こういう氷登り、即ち、アイスクライミングに 角幡唯介 は面白さを感じているらしい。

『クライマーは、アックス振ることで氷の固さ、柔らかさ、粘土や強度を感じとり、その登攀の困難度を予測しながら、あるいは恐怖にすくみながら登る。つまりアックスを握ることで、人ははじめて氷壁と一体化できる。』
と言い、さらに
『つまりアックスのような良質な道具には、身体の一部となって、それがなかったときには知覚できなかった人間と地球との新たな接点を生み出すという、もう一つの世界創出の効果があるようにも思えてくるのだ。
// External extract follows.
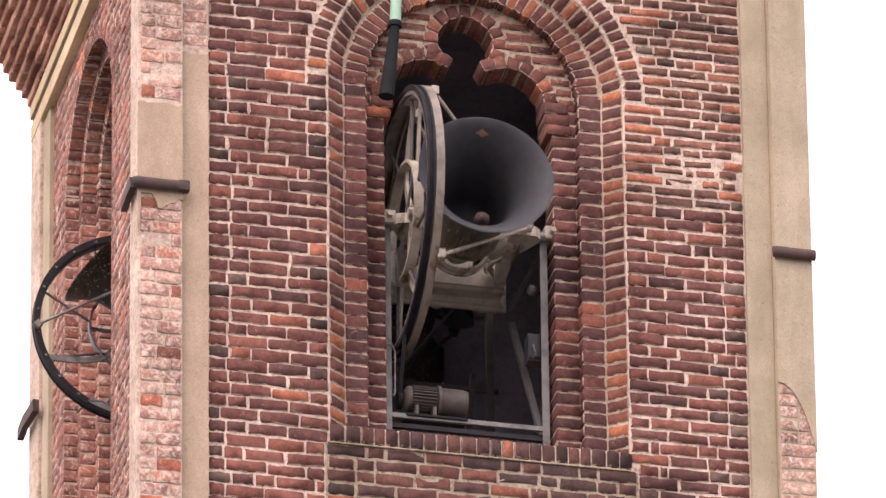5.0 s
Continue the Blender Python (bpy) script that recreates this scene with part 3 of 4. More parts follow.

』
と、ベタ褒めだ。

この感触は私にもよくわかる。
私だって、4種類のピッケルを持っていて使い分けて雪の山に入っているし、
3種類の氷用のハンマーを持っている上に、
3種類のアイゼンを履き分けてもいる。
そして何十年のも前に八ヶ岳や奥秩父に氷を求めて入っていた。
でも、止めた。
今でも、雪の尾根を登り詰めて行って、氷結した岩場に出くわすことがある。
そんなところでは「エッ、氷かよ~っ」とより慎重になって登っていく。
別に、氷をこなす登山技術が無いわけではない。
ではなぜ氷瀑登攀を止めたか?
私は、上達しないのが分かっていたからだ。
何故上達しない?
それは、私は、腕力そして握力が非常に弱い。
この力が弱かったら、氷瀑登攀のみならず、ボルダリング、フリークライム、そして、昔の人口登攀は全く上達しない。
余談になるが、握力のある人は、ボルダリングやフリークライムをされると良い。
すぐに一定レベルまで上達する。間違いない。

氷瀑登攀。
両手のアックスの先っぽと両足のアイゼンのつま先だけが、僅かに氷に食い込んで登っていく。
角幡唯介 の言う『身体の一部となって、それがなかったときには知覚できなかった人間と地球との新たな接点』
この感触。実は、私はこれが嫌いだ。
自分の体で登っている、と言う感触に欠けるのだ。
昔で言う「人口登攀」みたいな感じなのだ。
人口登攀とは、自分の靴では登れないので3段ぐらいの縄梯子をかけ替えながら岩を登っていく。
そう、自分が登っているのは 梯子 であって 岩 ではない。
足場が無くって、縄梯子。やむを得ないと分かっているので、全面的にイヤなわけではない。
ただ、縄梯子を架け替え架け替え登っていく。
その感触はイヤなのだ。
氷瀑登攀もそれだ。
結局、道具に頼りすぎ、とか、道具次第、とかになってきてしまう気がするのだ。

ただ、エクストリームな氷柱登り。
余りの難度の高さにアドレナリンが出まくっている。
角幡唯介 が『その登攀の困難度を予測しながら、あるいは恐怖にすくみながら登る。』
この世界に 「生」 を感じ、次から次へと登りたがる気持ちはよくわかる。
でも、直接 「生」 を感じることはできない。
すぐそこに死を知覚するから 「生」 を感じられるのだ。

そんな危険なアイスクライミング、どうか、今後も無事に続けて欲しい。